Is Four the New Two?

Affluent families are having more children. Some working moms have “six, seven, even 14 kids,” according to Forbes. Movie stars like Angelina Jolie? More children. Reality television stars: having more children. Actually, that’s why they’re reality television stars, but you can see the trend. More children. Bigger families. Four is the new two. Why? In the same Forbes piece, David Hacker of the State University of New York at Binghamton says kids are now ” ‘luxury goods’ which people believe fill their lives with joy and deep satisfaction.”

After all that we’ve said lately about whether kids make you happy, whether you should have them at all, and whether they’ll ruin your marriage if you do, it’s a little hard to know how to respond to this. Do kids, perhaps, make you happier only if you’re relatively wealthy? Or maybe they don’t decrease your happiness exponentially, but rather at a flat rate, so that having one kid is no less happiness-decreasing than having four or five. Or maybe this is one of those instances of a few writers and social scientists looking around and noting a number of highly visible incidents of what they’d previously considered to be a rare phenomena: the black swans of parenthood. Large families stand out. Working women with large families (like Nancy Pelosi, Sarah Palin, and Michelle Bachmann) strike us as unusual, because what they do can seem impossible, or only achievable with snark-inducing levels of outside help.

What this really is is a faux trend alert—but I do have a theory about high achieving women with big families. More on Slate’s XXFactor.


One Response to “Is Four the New Two?”

  1. paula says:

    I have coworkers who have 5 and 6 kids. The kids are very good kids and the parents appear to have happy marriages. Truthfully, I don’t know how they do it.
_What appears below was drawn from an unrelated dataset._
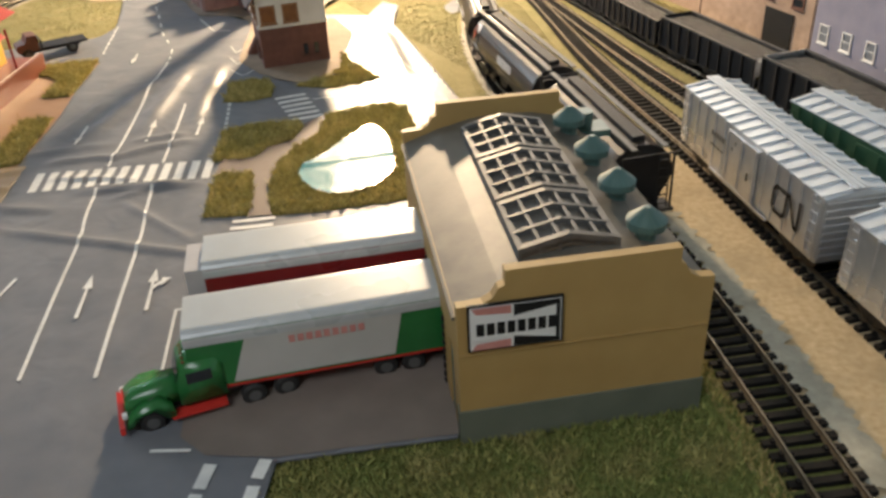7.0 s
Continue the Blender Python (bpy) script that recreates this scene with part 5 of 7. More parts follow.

They do work part-time but pick up all the overtime they can because they need the money (they’re paras in my class and in our town, few paras are hired full–time). I have my hands full with 2. I love both of my children and cannot imagine life without them but I also cannot imagine life with more unless perhaps we won the lottery and I was able to quit work and hire a housekeeper. Since that’s most likely not going to happen (although DH does buy weekly MassMillions tickets), I’ll stick with 2.